After stocks fell sharply in Tuesday morning trading, some on Wall Street smelled a chance to buy the dip.
The Dow was down just 376 points, or 0.8%, after falling more than 500 points. The S&P 500 cut its decline to 1% and the Nasdaq Composite dropped 1.2%.
Magnificent Seven stocks, which were dropping fast earlier, were also off their lows. The Roundhill Magnificent Seven ETF was down to 1.5%.
The yield on the 2-year Treasury note was up to 3.67%. The 10-year yield was up to 4.29%. The yield on the 30-year note was up to 4.98%.
The market’s slight recovery suggests traders are mostly just antsy heading into a seasonally tough period with a high-stakes employment report due out on Friday.

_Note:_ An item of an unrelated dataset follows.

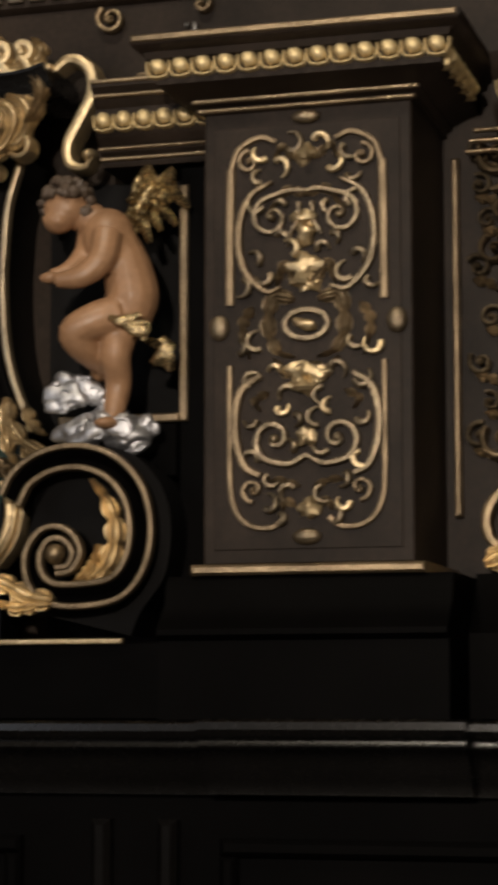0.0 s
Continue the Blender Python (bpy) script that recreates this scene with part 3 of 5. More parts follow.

“There’s some beginning-of-month positioning, and I think that you’re going to see a little bit of profit taking like we’re seeing today, but the jobs report is going to be the big thing,” Sevens Report Research’s Tom Essaye told Barron’s.
If the report reinforces a picture where growth is solid against a backdrop of not-too-substantial inflation that would allow rate cuts to proceed, that would be a positive for the market.
“If we get the opposite where the jobs report is weak, then you’ll see growth concerns spike like you saw in August, and now all of a sudden the market is kind of over its skis a bit,” Essaye says.